L’Afrique subit également les conséquences d’une demande mondiale insatiable en terres cultivables. Les terroirs agricoles africains les plus originaux sont envahis ou menacés par des multinationales et entrepreneurs asiatiques, américains et européens prêts à transformer les paysans en ouvriers agricoles taillables et corvéables à merci. Depuis quelques années, une razzia mondiale des terres cultivables est organisée avec d’énormes superficies qui sont achetées ou négociées avec les Etats ou les communautés locales pour développer de nouvelles cultures d’exportation au détriment des productions locales. La renaissance et le développement de l’agriculture africaine sont les principales conditions de la souveraineté alimentaire pour l’Afrique.

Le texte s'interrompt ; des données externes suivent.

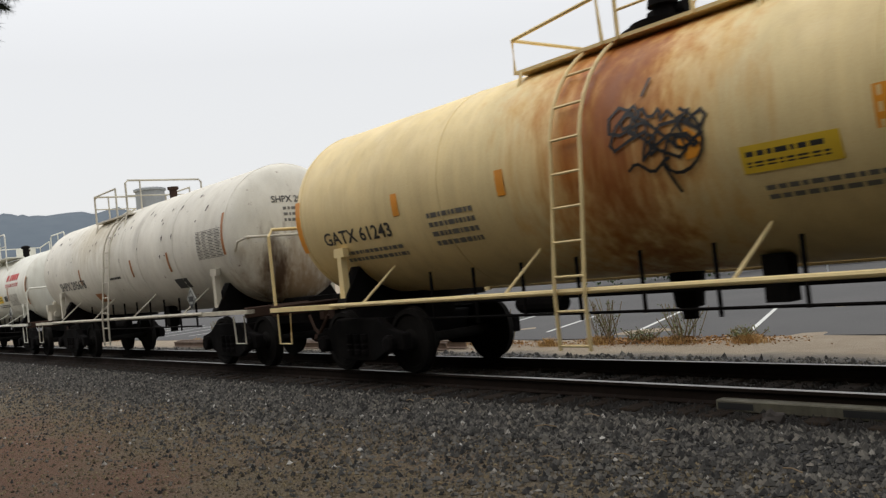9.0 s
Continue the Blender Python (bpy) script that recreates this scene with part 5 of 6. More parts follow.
cross_logo(pool_car, f, -69.65 - c, 3.74, 0.95)
blot(pool_car, f, [(-70.6 - c, 1.4, 0.8, 0.7), (-69.3 - c, 1.6, 0.6, 0.6)], sprayed("wine_spray", (0.13, 0.02, 0.03), (0.22, 0.05, 0.05)), 6)
piece(pool_car, f, "SCRUF", -70.9 - c, -65.85 - c, 0.82, 2.1, OLIVE, CHALK, 0.24, 8, 0.03, None, "olive spray-painted letters with white outline", SPRAY_BLACK, edge_w=0.13, rim_w=0.18)
piece(pool_car, f, "HE", -59.8 - c, -57.85 - c, 2.2, 3.2, BLUE, SPRAY_BLACK, 0.42, 4, 0.05, TEAL, "blue and red spray-painted letters", SPRAY_BLACK, fills={0: TEAL, 1: CRIMSON})
blot(pool_car, f, [(-59.0 - c, 1.35, 1.0, 0.55), (-56.9 - c, 1.55, 0.6, 0.22), (-56.3 - c, 1.35, 0.5, 0.2)], TEAL, 7)
blot(pool_car, f, [(-60.2 - c, 1.4, 0.38, 0.62), (-58.4 - c, 1.6, 0.3, 0.3), (-59.0 - c, 0.95, 0.9, 0.16)], OLIVE, 8, 0.012)
tag(pool_car, f, -60.4 - c, 1.1, 0.5, 0.8, SPRAY_BLACK, 31, 0.03, 4)
blot(pool_car, f, [(-57.5 - c, 1.35, 0.66, 0.74)], SPRAY_BLACK, 2, 0.02)
blot(pool_car, f, [(-57.35 - c, 1.33, 0.56, 0.68)], ROSE, 3, 0.026)
blot(pool_car, f, [(-57.35 - c, 1.3, 0.22, 0.38)], TEAL, 4, 0.032)
blot(pool_car, f, [(-58.15 - c, 1.1, 0.14, 0.25), (-58.6 - c, 1.8, 0.1, 0.16), (-60.55 - c, 1.35, 0.08, 0.12)], CHALK, 5, 0.036)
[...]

Un affranchisement nécessaire
Si l’Afrique est le continent le plus dépendant en matière d’alimentation, son vrai problème, c’est la souveraineté tout court. Cinquante ans après la vague des indépendances, le continent a du mal à assumer sa souveraineté politique. La démocratie y est encore une construction superficielle et aléatoire, tandis que les pays du Nord profitent de la faiblesse de la légitimité sociale des Etats et de leur pauvreté intellectuelle et financière pour leur imposer leur agenda et leurs priorités. En plus des sols convoités, les ressources naturelles de tous types attirent les grandes puissances et les multinationales, qui s’invitent dans les conflits internes au continent pour mieux contrôler les espaces et les moyens de leur production.
Pour réduire sa dépendance économique et gagner le pari de la souveraineté alimentaire, l’Afrique est condamnée à développer une industrie performante tournée vers ses propres besoins et s’appuyant sur la transformation des produits locaux. Mais la révolution agricole paysanne demeure la condition indispensable à la souveraineté alimentaire Elle doit promouvoir une agriculture familiale modernisée s’appuyant sur des techniques protégeant le sol, l’eau et le climat.
Pain
“Une autre baguette est possible”, affirme le quotidien sénégalais Wal Fadjri. Dans la perspective d’une indépendance alimentaire, les boulangers du Sénégal sont encouragés à introduire dans leur pain des céréales produites localement. Cette pratique a le triple avantage de réduire les importations, de contourner la hausse des prix du blé et de valoriser la production du monde paysan.